Some people heal by moving toward people and experiencing presence and love that helps them to trust a God they cannot see. I am too easily hurt and disillusioned by people, so I cannot begin with them. I discovered that I had to start with God.
It takes pressure off human relationships when I practice being in God’s presence, when I seek His face first. I feel like less is riding on the horizontal relationships. People don’t have to be perfect with me. I can tolerate disappointment from humans if I sense that Jesus is with me in the vertical relationship.
One promise from God’s word has changed my life—not overnight, mind you, but over a period of months. The promise is found in Psalm 27:9ff:
Hear, O LORD, when I cry aloud;
be gracious to me and answer me!
You have said, “Seek my face.”
My heart says to you,
“Your face, LORD, do I seek.”
Hide not your face from me.
Turn not your servant away in anger,
O you who have been my help.
Cast me not off; forsake me not,
O God of my salvation!
For my father and my mother have forsaken me,
but the LORD will take me in.
The primary truth I have taken away from this psalm is to remember that God has taken me in. He sees me. I am always on the inside of His family. Even when I feel on the outside with humans, the Holy Spirit reminds me that since I am in God’s presence—seek My face, He says—I do not have to worry as much if I feel like people with skin on don’t see me. I know that He always sees me.
As I seek God’s face, He doesn’t let me isolate in my prayer closet and be safe with Him. He tells me that I must go and love one another. I must meet with others, forgive them, confess my sins to them, seek them as I would seek God. He reminds me that the purpose of life is not to be safe but to risk loving Him and others.
I still get hurt. Dude, if I could cut that wounded feeling out of me with a scalpel, I would. Short of that, God tells me that He will take me into His presence and hold me until I feel deeply loved.
Armed with that promise—that He will always take me in–I don’t listen to myself when I tell myself to run and hide. No, I talk to myself and remind me that I am loved by Jesus and that He wants me to go and love like He did. More and more, I am trying not to run and hide, hating myself and others. Now whenever I get hurt or feel needy, I run toward others after running toward Him.
Once again, Jesus doesn’t tell me that He will always keep me safe. Instead, He tells me that it isn’t about my safety or me feeling good around others.
He tells me that whenever I walk into a room, I need to find one person to listen to with all my heart. He tells me not to worry about the type of attention I’m getting, but to pursue one person and feel around the rim of his or her soul until I know them better than when I walked into the room. Life is all about seeing and loving others as He sees and loves me.

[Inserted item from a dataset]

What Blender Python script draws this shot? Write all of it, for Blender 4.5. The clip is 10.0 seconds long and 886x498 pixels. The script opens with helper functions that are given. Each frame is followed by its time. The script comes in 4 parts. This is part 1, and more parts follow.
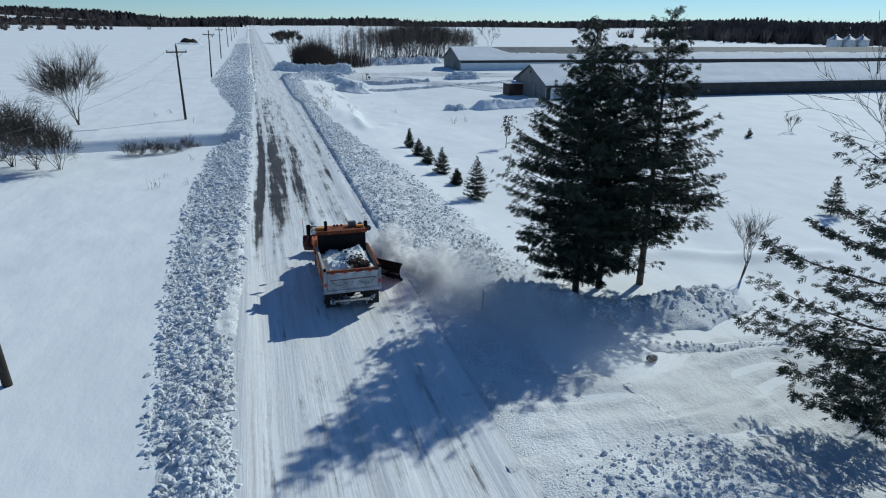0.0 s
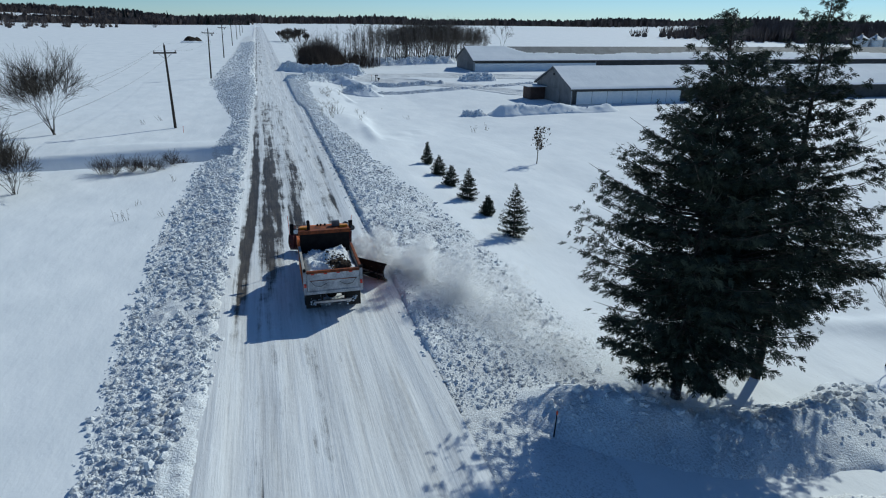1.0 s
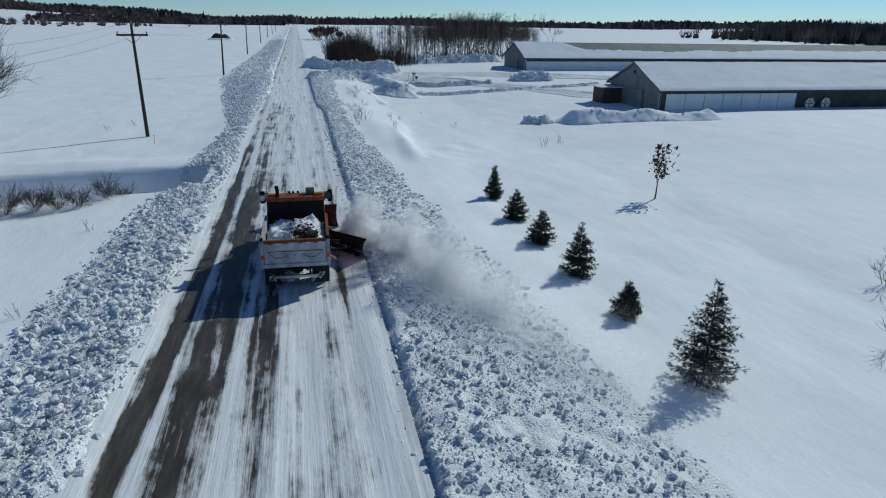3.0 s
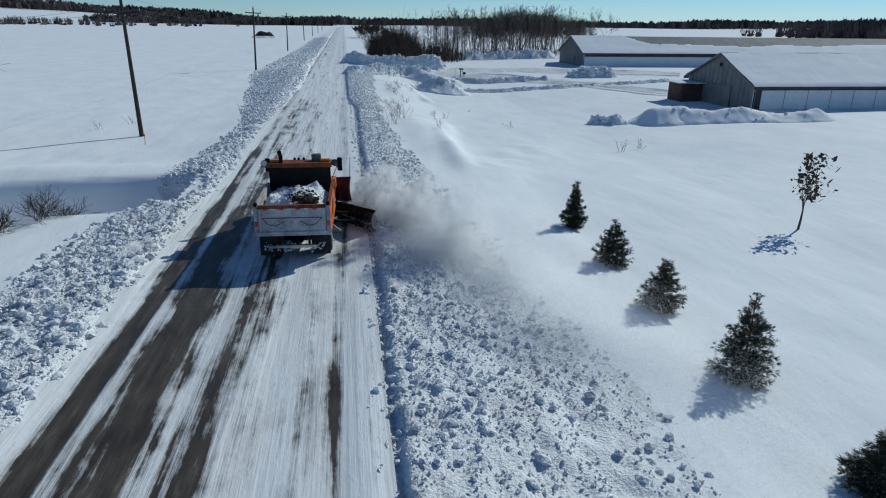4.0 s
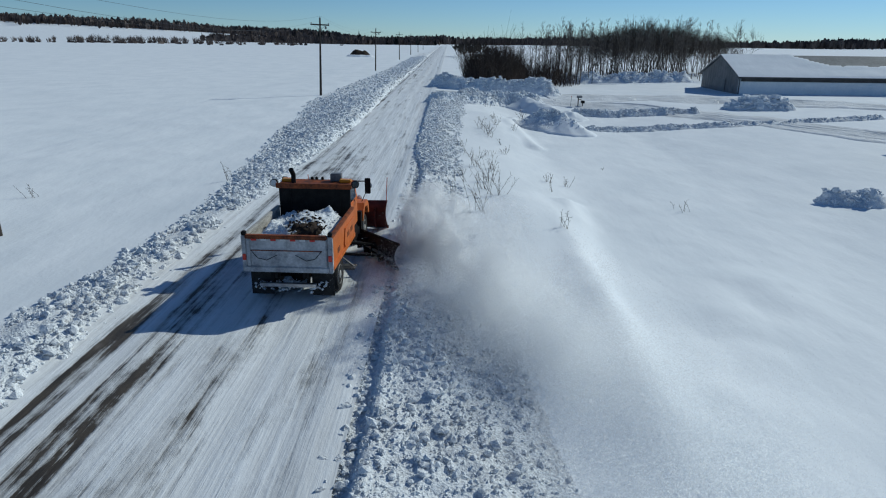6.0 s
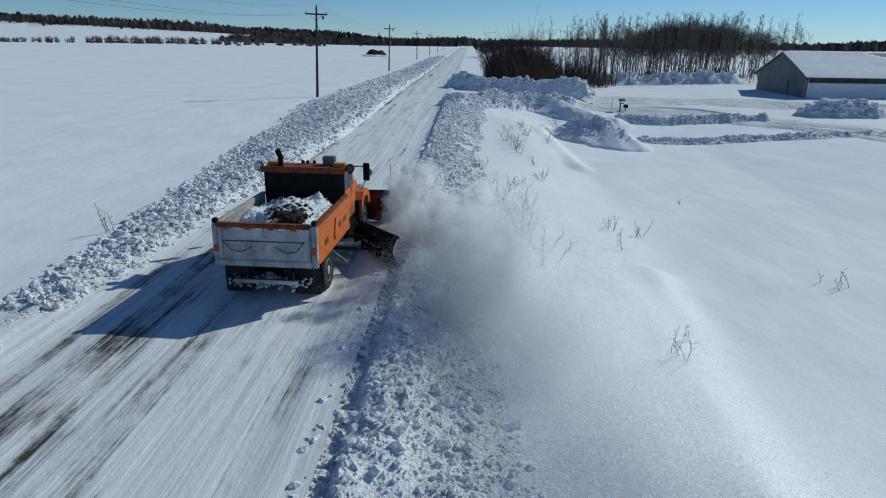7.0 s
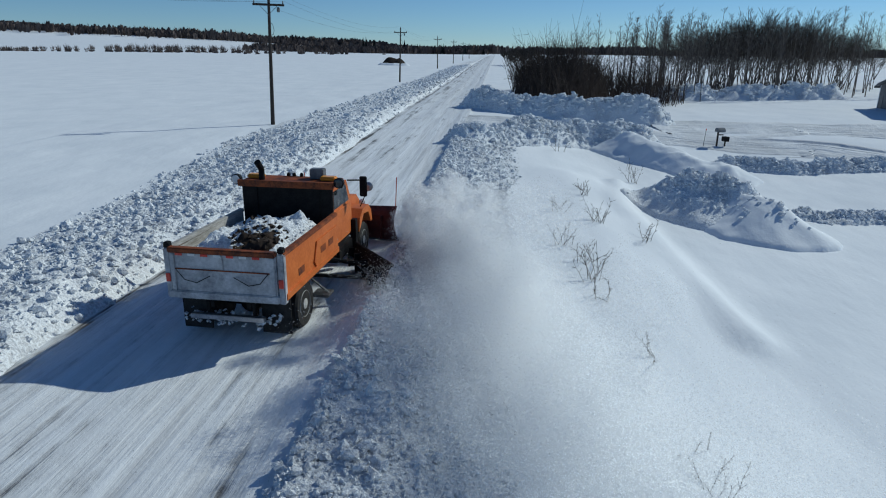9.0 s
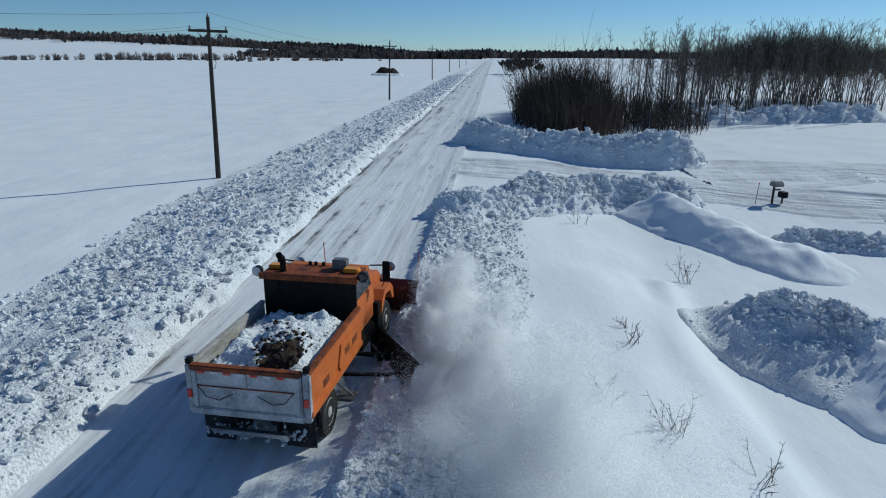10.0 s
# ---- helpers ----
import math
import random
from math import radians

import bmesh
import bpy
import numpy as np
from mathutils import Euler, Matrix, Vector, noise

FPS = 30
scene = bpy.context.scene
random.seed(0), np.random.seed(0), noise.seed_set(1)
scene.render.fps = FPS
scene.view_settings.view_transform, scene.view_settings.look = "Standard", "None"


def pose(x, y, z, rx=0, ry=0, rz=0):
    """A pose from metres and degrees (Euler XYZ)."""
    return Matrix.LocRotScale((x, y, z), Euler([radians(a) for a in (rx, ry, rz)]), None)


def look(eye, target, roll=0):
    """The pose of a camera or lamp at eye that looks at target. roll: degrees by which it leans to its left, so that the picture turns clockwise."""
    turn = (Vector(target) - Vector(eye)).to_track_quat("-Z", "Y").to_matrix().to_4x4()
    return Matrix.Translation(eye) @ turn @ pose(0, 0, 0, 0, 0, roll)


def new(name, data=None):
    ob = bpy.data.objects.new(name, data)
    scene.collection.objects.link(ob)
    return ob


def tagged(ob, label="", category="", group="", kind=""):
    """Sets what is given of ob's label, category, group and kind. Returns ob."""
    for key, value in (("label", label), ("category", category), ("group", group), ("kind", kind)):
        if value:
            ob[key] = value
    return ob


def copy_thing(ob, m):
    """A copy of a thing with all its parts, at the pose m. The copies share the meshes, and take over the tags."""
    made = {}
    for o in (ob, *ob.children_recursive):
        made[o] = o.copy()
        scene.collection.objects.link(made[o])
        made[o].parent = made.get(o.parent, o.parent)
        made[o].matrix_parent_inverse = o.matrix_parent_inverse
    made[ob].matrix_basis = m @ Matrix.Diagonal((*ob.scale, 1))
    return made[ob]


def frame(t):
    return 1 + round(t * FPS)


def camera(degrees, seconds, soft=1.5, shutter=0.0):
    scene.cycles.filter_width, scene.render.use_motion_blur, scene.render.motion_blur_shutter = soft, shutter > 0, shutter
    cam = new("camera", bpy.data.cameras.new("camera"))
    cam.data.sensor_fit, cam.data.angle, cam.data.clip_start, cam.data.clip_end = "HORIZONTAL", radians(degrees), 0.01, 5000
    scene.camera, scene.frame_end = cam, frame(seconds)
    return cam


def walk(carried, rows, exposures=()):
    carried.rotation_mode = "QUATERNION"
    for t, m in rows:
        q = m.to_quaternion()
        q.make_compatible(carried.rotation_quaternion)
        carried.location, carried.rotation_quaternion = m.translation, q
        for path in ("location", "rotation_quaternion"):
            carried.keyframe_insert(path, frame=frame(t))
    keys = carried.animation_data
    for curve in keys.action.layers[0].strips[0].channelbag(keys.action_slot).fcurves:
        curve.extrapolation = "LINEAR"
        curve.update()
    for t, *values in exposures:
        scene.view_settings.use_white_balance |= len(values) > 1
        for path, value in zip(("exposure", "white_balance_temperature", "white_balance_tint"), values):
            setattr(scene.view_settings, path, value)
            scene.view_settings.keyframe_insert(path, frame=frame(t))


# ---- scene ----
cam = camera(70.0, 10.0, 1.1)
PATH = [
    (0, (1.586, 1.327, 11.756), (2.116, 3.135, 11.082), 0.6),
    (0.5, (2.106, 5.851, 11.697), (2.63, 7.658, 11.02), 0.5),
    (1, (2.744, 10.626, 11.662), (3.254, 12.437, 10.984), 0.7),
    (1.5, (3.364, 15.525, 11.412), (3.857, 17.341, 10.732), 0.8),
    (2, (4.039, 20.515, 10.939), (4.51, 22.336, 10.26), 0.7),
    (2.5, (4.806, 25.572, 10.198), (5.251, 27.401, 9.522), 0.8),
    (4, (7.301, 41.336, 7.534), (7.585, 43.199, 6.864), 0.7),
    (4.5, (8.032, 47.03, 7.09), (8.219, 48.905, 6.418), 0.6),
    (5, (8.725, 53.108, 6.998), (8.896, 54.996, 6.36), 0.8),
    (5.5, (9.314, 59.643, 6.97), (9.413, 61.541, 6.349), 0.8),
    (6, (9.637, 66.484, 6.855), (9.628, 68.386, 6.235), 0.7),
    (7.3, (10.011, 83.105, 5.675), (9.936, 85.007, 5.063), 0.7),
    (7.5, (10.062, 85.58, 5.602), (9.98, 87.482, 4.992), 0.6),
    (8, (10.187, 91.628, 5.446), (10.078, 93.531, 4.841), 0.6),
    (8.5, (10.211, 97.513, 5.356), (10.072, 99.416, 4.758), 0.6),
    (9, (10.263, 103.037, 5.592), (10.111, 104.941, 4.999), 0.6),
    (9.5, (10.259, 108.374, 6.29), (10.108, 110.279, 5.697), 0.3),
    (10, (10.106, 113.766, 7.499), (9.957, 115.673, 6.915), 0.2),
]
walk(cam, [(t, look(eye, target, roll)) for t, eye, target, roll in PATH], [(0, 0.28, 6150, -3), (1, 0.21, 6150, -3), (2, 0.21, 6150, -3), (2.5, 0.06, 6150, -3), (4, 0.13, 6200, -3), (4.5, 0.15, 6200, -3), (5.5, 0.10, 6200, -3), (7.5, 0.07, 6150, -3), (9, 0.06, 6100, -3), (10, 0.10, 6050, -3)])

# ---- light ----
SUN_WAY = Vector((0.79, 0.61, 0.0)).normalized()
SUN_UP = radians(33.5)
world = bpy.data.worlds.new("sky")
scene.world = world
world.use_nodes = True
wn = world.node_tree.nodes
sky = wn.new("ShaderNodeTexSky")
sky.sky_type = "NISHITA"
sky.sun_disc = False
sky.sun_elevation = SUN_UP
sky.sun_rotation = math.atan2(SUN_WAY.x, SUN_WAY.y)
sky.air_density, sky.dust_density, sky.ozone_density = 0.75, 0.0, 4.0
tone = wn.new("ShaderNodeMix")
tone.data_type, tone.blend_type = "RGBA", "MULTIPLY"
tone.inputs[0].default_value, tone.inputs[7].default_value = 1.0, (0.80, 0.93, 1.12, 1)
world.node_tree.links.new(sky.outputs[0], tone.inputs[6])
world.node_tree.links.new(tone.outputs[2], wn["Background"].inputs[0])
wn["Background"].inputs[1].default_value = 0.062
sun = new("sun", bpy.data.lights.new("sun", "SUN"))
sun.data.energy, sun.data.angle, sun.data.color = 2.5, radians(0.53), (1.0, 0.965, 0.92)
up = Vector((SUN_WAY.x * math.cos(SUN_UP), SUN_WAY.y * math.cos(SUN_UP), math.sin(SUN_UP)))
sun.matrix_world = look(up * 300, (0, 0, 0))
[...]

How good that God’s solution is not to stop feeling hurt, but to hurt for others; to learn how to give instead of to receive; to receive from Jesus first, and then to give to others; to be filled by Him instead of expecting other humans to ultimately fill me.
Fill me Jesus so that I can fill others.
It’s the only way to do relationships. Nothing else works.
I still need, but I seek Him first. I still need from other humans, but when I seek Jesus first, I find that I don’t need other humans to function as my be-all and end-all. I also find that I can be more vulnerable with others because I am already unconditionally loved by Him.
He is my all in all. The secret is to go toward others filled up instead of empty and starving and hypersensitive to every word and deed others give me or don’t give me.
Beloved, let us love one another, for love is from God, and whoever loves has been born of God and knows God. Anyone who does not love does not know God, because God is love. In this the love of God was made manifest among us, that God sent his only Son into the world, so that we might live through him. In this is love, not that we have loved God but that he loved us and sent his Son to be the propitiation for our sins. Beloved, if God so loved us, we also ought to love one another ~ 1 John 4:7ff.